While most of the country had its eyes trained on the Supreme Court down in D.C. on Wednesday, New York’s Appellate Division in the Second Department issued an opinion that should pique the interests of transit advocates throughout the region. Ten months after a Long Island Supreme Court justice ruled that the MTA Payroll Mobility Tax was unconstitutional, an Appellate Division judge has overturned that ruling, guaranteeing that the MTA can continue to collect nearly $1.4 billion annually. While the ruling was expected to be a favorable one for transit, those fighting for the tax can breath a sigh of relief.
In a statement issued on Wednesday, the MTA called its transit network “the backbone of the region’s economy” and thanked the judges for the ruling. “Removal of the tax’s revenues would have had a catastrophic impact on the region’s 8.5 million daily transit riders,” the MTA said. On the other hand, Edward Mangano, the Nassau County Executive who brought the case, bemoaned the ruling. “We maintain the tax is overburdensome and just plain unfair,” he said.
As to Mangano’s second point, the Appellate Division disagreed. When Justice Bruce Cozzens issued his original ruling last year, he claimed that the Payroll Mobility Tax — and, by extension, state schemes to fund the MTA — did not serve a legitimate state function and did “not bear a reasonable relationship to a substantial State concern.” It takes only a class in basic municipal economics and not law to know how laughable Cozzens’ line of argument was, and the Appellate Division quickly dismissed it.
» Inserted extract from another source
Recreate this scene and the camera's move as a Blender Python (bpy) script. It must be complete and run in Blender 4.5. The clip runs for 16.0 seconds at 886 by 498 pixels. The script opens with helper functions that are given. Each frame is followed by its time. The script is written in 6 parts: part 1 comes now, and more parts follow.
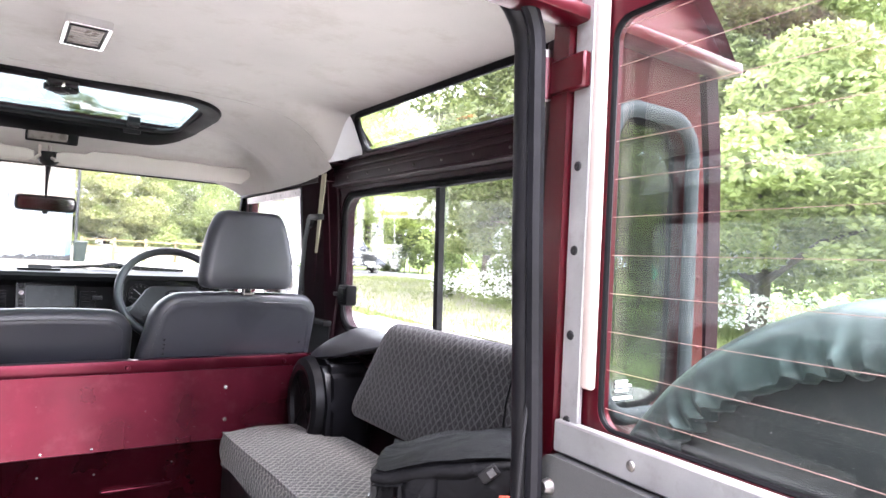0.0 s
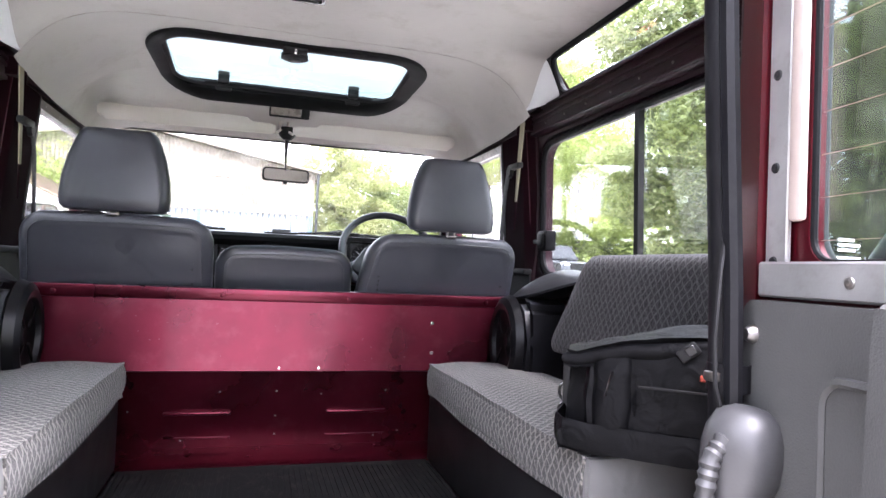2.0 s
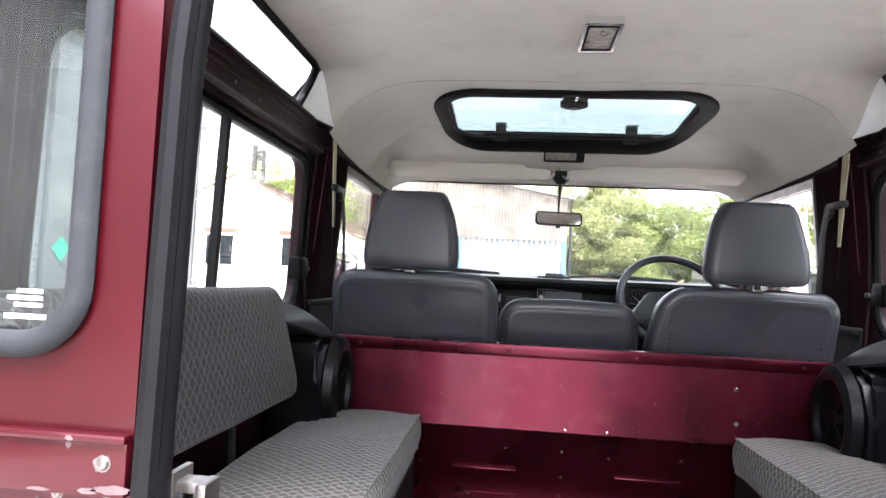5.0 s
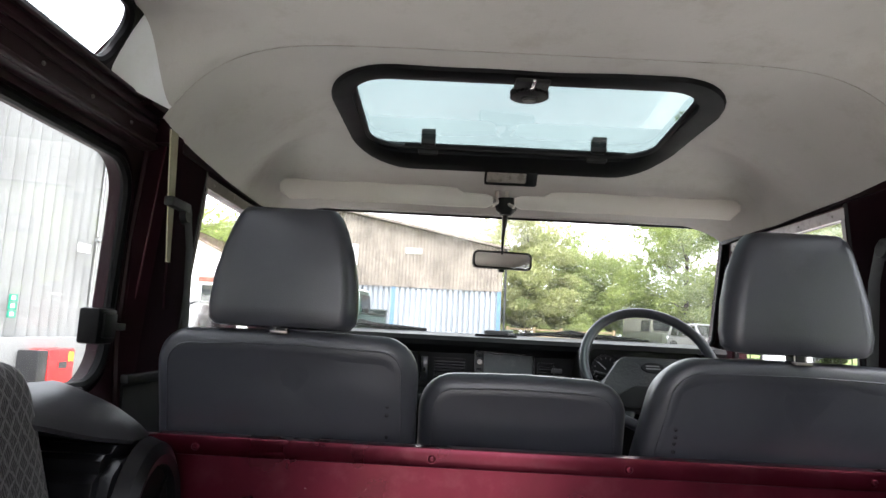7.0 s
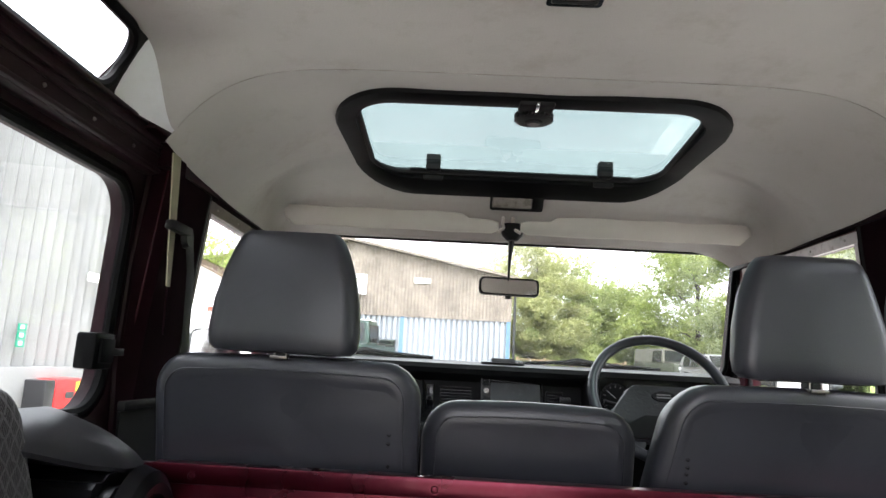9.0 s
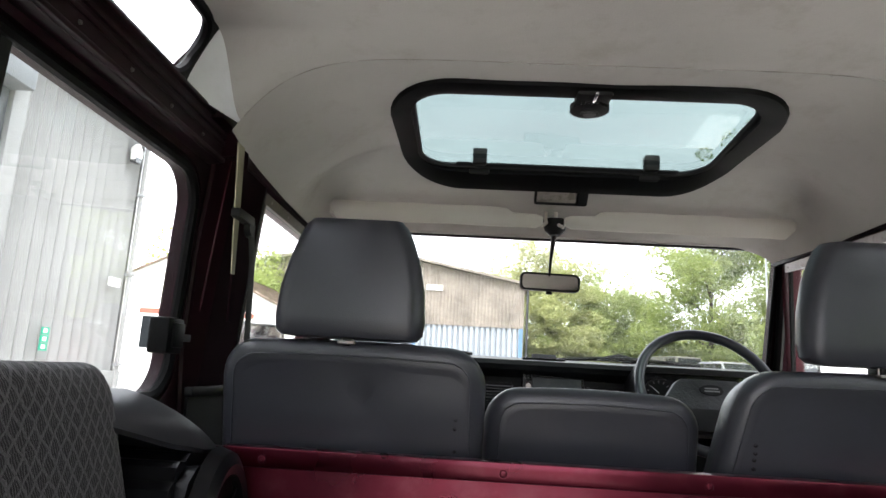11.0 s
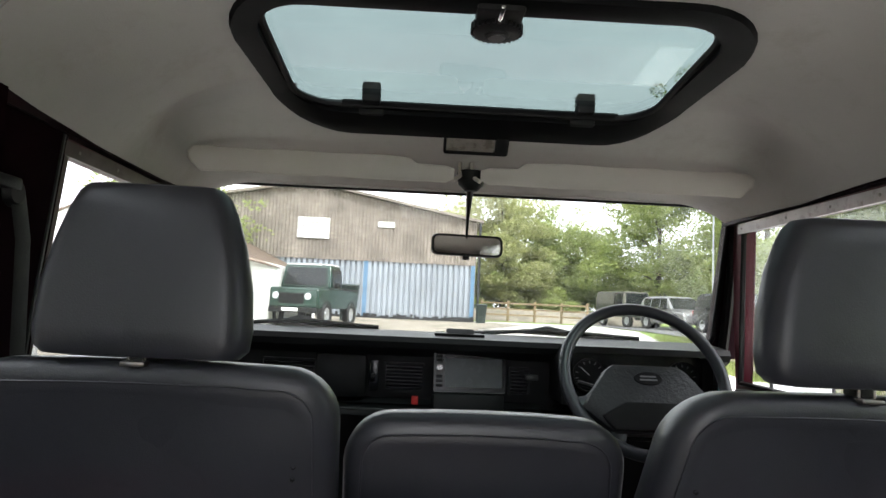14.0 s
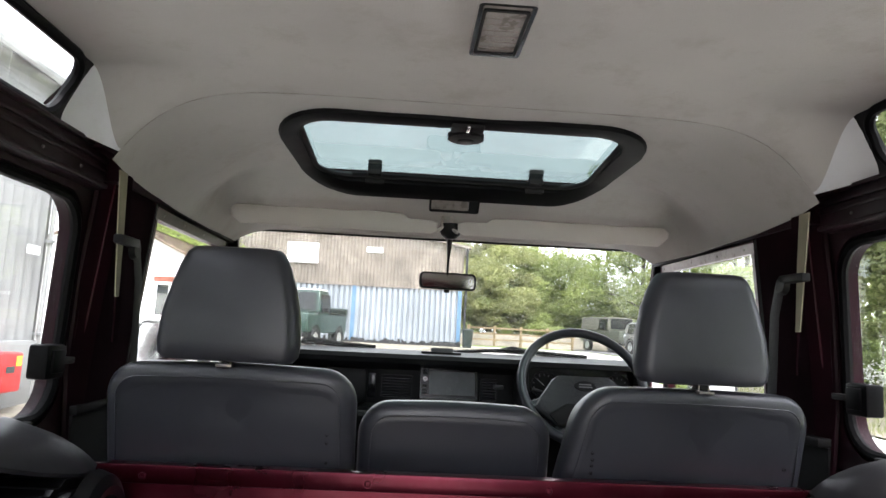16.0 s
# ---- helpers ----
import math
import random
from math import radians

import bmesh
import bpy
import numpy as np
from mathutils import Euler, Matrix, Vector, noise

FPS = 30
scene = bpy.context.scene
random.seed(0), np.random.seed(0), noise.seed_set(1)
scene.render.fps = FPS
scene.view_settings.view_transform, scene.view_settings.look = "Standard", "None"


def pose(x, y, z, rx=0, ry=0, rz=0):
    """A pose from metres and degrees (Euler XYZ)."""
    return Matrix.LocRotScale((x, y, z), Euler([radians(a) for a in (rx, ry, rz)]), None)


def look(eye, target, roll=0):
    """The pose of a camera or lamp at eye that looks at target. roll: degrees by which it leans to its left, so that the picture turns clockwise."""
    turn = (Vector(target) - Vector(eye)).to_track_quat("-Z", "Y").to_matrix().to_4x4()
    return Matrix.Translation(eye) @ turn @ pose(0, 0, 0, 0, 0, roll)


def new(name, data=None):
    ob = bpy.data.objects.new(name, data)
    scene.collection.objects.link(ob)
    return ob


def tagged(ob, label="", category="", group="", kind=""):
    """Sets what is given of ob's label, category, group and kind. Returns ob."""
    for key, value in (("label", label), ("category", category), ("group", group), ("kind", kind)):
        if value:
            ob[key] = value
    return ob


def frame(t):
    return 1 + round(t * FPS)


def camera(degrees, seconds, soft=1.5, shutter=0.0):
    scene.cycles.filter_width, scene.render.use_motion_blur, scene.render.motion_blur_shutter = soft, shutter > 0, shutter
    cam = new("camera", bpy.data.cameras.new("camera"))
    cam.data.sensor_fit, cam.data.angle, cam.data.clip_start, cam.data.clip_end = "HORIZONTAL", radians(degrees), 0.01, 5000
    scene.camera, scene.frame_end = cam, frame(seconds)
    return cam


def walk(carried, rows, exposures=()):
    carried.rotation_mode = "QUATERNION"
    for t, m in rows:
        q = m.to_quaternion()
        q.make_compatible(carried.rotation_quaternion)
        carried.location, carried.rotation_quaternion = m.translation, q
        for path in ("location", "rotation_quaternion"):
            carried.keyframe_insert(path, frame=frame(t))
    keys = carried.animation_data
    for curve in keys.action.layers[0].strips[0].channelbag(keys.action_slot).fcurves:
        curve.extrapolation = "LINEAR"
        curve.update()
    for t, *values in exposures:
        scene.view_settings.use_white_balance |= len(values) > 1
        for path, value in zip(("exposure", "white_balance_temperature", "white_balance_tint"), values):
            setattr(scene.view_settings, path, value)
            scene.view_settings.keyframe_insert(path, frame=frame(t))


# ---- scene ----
cam = camera(68.9, 16.0)
PATH = [
    (0, (-0.14, -2.042, 1.444), (0.993, -0.394, 1.489), 2.8),
    (0.5, (-0.03, -2.016, 1.441), (1.257, -0.485, 1.473), 2.0),
    (1, (-0.085, -2.052, 1.374), (0.944, -0.338, 1.431), 1.7),
    (1.5, (-0.127, -2.031, 1.254), (0.629, -0.18, 1.317), 2.3),
    (2, (-0.101, -2.067, 1.21), (0.451, -0.145, 1.27), 2.5),
    (2.5, (-0.152, -2.117, 1.192), (0.024, -0.126, 1.234), 2.6),
    (3, (-0.175, -2.122, 1.169), (-0.387, -0.133, 1.204), 2.6),
    (5.5, (-0.196, -1.873, 1.319), (-0.409, 0.112, 1.436), 2.8),
    (6, (-0.196, -1.704, 1.313), (-0.267, 0.289, 1.462), 2.9),
    (6.5, (-0.161, -1.404, 1.343), (-0.18, 0.585, 1.556), 2.8),
    (7, (-0.18, -1.286, 1.34), (-0.201, 0.697, 1.599), 3.0),
    (7.5, (-0.181, -1.256, 1.337), (-0.207, 0.722, 1.636), 3.0),
    (8, (-0.172, -1.252, 1.336), (-0.205, 0.722, 1.654), 3.1),
    (8.5, (-0.167, -1.257, 1.333), (-0.213, 0.714, 1.668), 3.1),
    (11, (-0.275, -1.267, 1.282), (-0.36, 0.697, 1.653), 3.2),
    (11.5, (-0.351, -1.254, 1.196), (-0.528, 0.706, 1.552), 3.3),
    (12, (-0.363, -1.248, 1.138), (-0.569, 0.725, 1.391), 3.2),
    (12.5, (-0.397, -1.152, 1.125), (-0.61, 0.828, 1.31), 3.0),
    (13, (-0.276, -1.063, 1.175), (-0.503, 0.918, 1.329), 3.3),
    (13.5, (0.017, -1.027, 1.214), (-0.121, 0.961, 1.379), 3.0),
    (14, (-0.121, -0.907, 1.422), (-0.06, 1.084, 1.602), 2.6),
    (14.5, (-0.223, -0.881, 1.508), (-0.154, 1.107, 1.719), 2.8),
    (15, (-0.221, -0.894, 1.481), (-0.144, 1.091, 1.712), 2.8),
    (15.5, (-0.229, -1.025, 1.459), (-0.133, 0.957, 1.707), 2.7),
    (16, (-0.13, -1.394, 1.417), (-0.035, 0.587, 1.674), 2.9),
]
walk(cam, [(t, look(eye, target, roll)) for t, eye, target, roll in PATH], [(0, 3.3, 6150, 24), (0.5, 2.95, 6200, 27), (1.5, 2.94, 6030, 25), (2.3, 3.1, 6000, 24), (3, 3.25, 5980, 24), (5.5, 2.55, 6250, 20), (7, 2.28, 6350, 17), (11, 2.05, 6400, 16), (12.5, 1.75, 6400, 14), (13.4, 1.9, 6350, 14), (14.2, 1.6, 6450, 14), (16, 2.0, 6350, 17)])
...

Citing precedent that found rapid transit in New York City to be a substantial state concern and previous cases that involving Nassau County that upheld regional funding plans because they “transcended the concerns of Nassau County alone and affected a sizable portion of the State as a whole,” the Appellate Division reversed Cozzens. They four-judge panel wrote:
Here, the Sponsor’s Memo for the MTA Employer Tax Law noted that continued investment in mass transit provides direct benefits to mass transit users and to the regional and state economies. Chapter 25 of the 2009 Session Laws enacting the bill announced that “[m]ass transportation services in the [MCTD] are essential to meeting the basic mobility and economic needs of the citizens of the [MCTD], the state and the region.” The 2008 report of the Commission on Metropolitan Transportation Authority Financing also observed that the benefits of the MTA’s capital program boost economic activity across the State and could create jobs in New York City and in “communities as far away as Buffalo, Albany, and Plattsburg[h].”
Thus, the MTA Employer Tax Law, which provides a funding source for the preservation, operation, and improvement of essential transit and transportation services in the MCTD, serves a substantial State concern. As such, it was not unconstitutionally passed without a home rule message. Absent constitutional inhibition, the Legislature has “nearly unconstrained authority in the design of taxing impositions.” The plaintiffs’ arguments that the MTA Employer Tax Law violates article III, § 20 of the New York Constitution, article X, § 5 of the New York Constitution, and the equal protection clause of the New York Constitution lack merit.”
In Albany, efforts to repeal or pare down the payroll tax will continue, but that’s the right approach. A legislative response is now required, and the payroll tax, imperfect but necessary, lives on as a permissible, constitutional exercise of legislative power that clearly serves a substantial state interest.